— begin DATASET EXTRACT —

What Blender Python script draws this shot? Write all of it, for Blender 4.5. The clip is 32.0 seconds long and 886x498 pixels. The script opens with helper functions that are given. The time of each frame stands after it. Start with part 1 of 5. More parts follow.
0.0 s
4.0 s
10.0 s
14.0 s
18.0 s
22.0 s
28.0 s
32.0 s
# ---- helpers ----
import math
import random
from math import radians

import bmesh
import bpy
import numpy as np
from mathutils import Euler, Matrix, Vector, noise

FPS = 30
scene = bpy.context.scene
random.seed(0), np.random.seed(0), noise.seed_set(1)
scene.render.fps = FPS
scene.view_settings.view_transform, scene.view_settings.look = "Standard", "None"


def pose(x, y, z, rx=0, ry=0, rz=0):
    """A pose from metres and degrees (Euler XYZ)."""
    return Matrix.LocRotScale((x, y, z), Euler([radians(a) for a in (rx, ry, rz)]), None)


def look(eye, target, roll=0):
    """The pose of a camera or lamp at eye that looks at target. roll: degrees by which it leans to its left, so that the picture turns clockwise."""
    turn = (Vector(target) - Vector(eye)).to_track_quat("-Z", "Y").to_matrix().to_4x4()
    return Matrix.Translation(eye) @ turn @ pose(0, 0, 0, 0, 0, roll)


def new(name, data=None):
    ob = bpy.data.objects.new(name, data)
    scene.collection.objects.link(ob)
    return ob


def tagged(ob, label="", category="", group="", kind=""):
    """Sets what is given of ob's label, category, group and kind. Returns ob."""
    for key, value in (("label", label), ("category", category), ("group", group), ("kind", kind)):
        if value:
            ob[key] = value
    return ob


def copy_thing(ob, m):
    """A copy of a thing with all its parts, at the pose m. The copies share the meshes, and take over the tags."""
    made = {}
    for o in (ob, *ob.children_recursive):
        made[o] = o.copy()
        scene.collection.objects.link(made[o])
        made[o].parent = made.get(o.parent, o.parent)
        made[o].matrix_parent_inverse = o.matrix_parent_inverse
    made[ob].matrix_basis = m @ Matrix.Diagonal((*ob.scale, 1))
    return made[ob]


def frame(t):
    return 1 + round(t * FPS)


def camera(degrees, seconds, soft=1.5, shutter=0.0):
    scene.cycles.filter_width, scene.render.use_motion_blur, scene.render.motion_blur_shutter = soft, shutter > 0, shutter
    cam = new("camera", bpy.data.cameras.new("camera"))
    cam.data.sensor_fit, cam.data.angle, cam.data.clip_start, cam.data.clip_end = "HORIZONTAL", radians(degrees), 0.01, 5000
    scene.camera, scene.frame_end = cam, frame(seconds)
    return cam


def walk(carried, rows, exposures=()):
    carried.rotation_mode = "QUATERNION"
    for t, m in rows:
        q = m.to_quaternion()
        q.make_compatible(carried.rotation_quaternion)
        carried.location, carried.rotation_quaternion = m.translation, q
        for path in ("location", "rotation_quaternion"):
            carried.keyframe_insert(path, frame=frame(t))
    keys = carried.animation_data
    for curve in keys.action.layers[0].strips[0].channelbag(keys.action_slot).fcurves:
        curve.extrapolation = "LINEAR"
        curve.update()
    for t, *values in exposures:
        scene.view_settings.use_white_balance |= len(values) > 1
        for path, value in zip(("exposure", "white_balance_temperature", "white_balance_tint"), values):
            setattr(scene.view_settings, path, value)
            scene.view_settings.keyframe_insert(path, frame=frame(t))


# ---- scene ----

— end DATASET EXTRACT —

Extract each line from the listing above, please, and repeat it exactly.

### RESULT OF THIS TASK
What Blender Python script draws this shot? Write all of it, for Blender 4.5. The clip is 32.0 seconds long and 886x498 pixels. The script opens with helper functions that are given. The time of each frame stands after it. Start with part 1 of 5. More parts follow.
0.0 s
4.0 s
10.0 s
14.0 s
18.0 s
22.0 s
28.0 s
32.0 s
# ---- helpers ----
import math
import random
from math import radians

import bmesh
import bpy
import numpy as np
from mathutils import Euler, Matrix, Vector, noise

FPS = 30
scene = bpy.context.scene
random.seed(0), np.random.seed(0), noise.seed_set(1)
scene.render.fps = FPS
scene.view_settings.view_transform, scene.view_settings.look = "Standard", "None"


def pose(x, y, z, rx=0, ry=0, rz=0):
    """A pose from metres and degrees (Euler XYZ)."""
    return Matrix.LocRotScale((x, y, z), Euler([radians(a) for a in (rx, ry, rz)]), None)


def look(eye, target, roll=0):
    """The pose of a camera or lamp at eye that looks at target. roll: degrees by which it leans to its left, so that the picture turns clockwise."""
    turn = (Vector(target) - Vector(eye)).to_track_quat("-Z", "Y").to_matrix().to_4x4()
    return Matrix.Translation(eye) @ turn @ pose(0, 0, 0, 0, 0, roll)


def new(name, data=None):
    ob = bpy.data.objects.new(name, data)
    scene.collection.objects.link(ob)
    return ob


def tagged(ob, label="", category="", group="", kind=""):
    """Sets what is given of ob's label, category, group and kind. Returns ob."""
    for key, value in (("label", label), ("category", category), ("group", group), ("kind", kind)):
        if value:
            ob[key] = value
    return ob


def copy_thing(ob, m):
    """A copy of a thing with all its parts, at the pose m. The copies share the meshes, and take over the tags."""
    made = {}
    for o in (ob, *ob.children_recursive):
        made[o] = o.copy()
        scene.collection.objects.link(made[o])
        made[o].parent = made.get(o.parent, o.parent)
        made[o].matrix_parent_inverse = o.matrix_parent_inverse
    made[ob].matrix_basis = m @ Matrix.Diagonal((*ob.scale, 1))
    return made[ob]


def frame(t):
    return 1 + round(t * FPS)


def camera(degrees, seconds, soft=1.5, shutter=0.0):
    scene.cycles.filter_width, scene.render.use_motion_blur, scene.render.motion_blur_shutter = soft, shutter > 0, shutter
    cam = new("camera", bpy.data.cameras.new("camera"))
    cam.data.sensor_fit, cam.data.angle, cam.data.clip_start, cam.data.clip_end = "HORIZONTAL", radians(degrees), 0.01, 5000
    scene.camera, scene.frame_end = cam, frame(seconds)
    return cam


def walk(carried, rows, exposures=()):
    carried.rotation_mode = "QUATERNION"
    for t, m in rows:
        q = m.to_quaternion()
        q.make_compatible(carried.rotation_quaternion)
        carried.location, carried.rotation_quaternion = m.translation, q
        for path in ("location", "rotation_quaternion"):
            carried.keyframe_insert(path, frame=frame(t))
    keys = carried.animation_data
    for curve in keys.action.layers[0].strips[0].channelbag(keys.action_slot).fcurves:
        curve.extrapolation = "LINEAR"
        curve.update()
    for t, *values in exposures:
        scene.view_settings.use_white_balance |= len(values) > 1
        for path, value in zip(("exposure", "white_balance_temperature", "white_balance_tint"), values):
            setattr(scene.view_settings, path, value)
            scene.view_settings.keyframe_insert(path, frame=frame(t))


# ---- scene ----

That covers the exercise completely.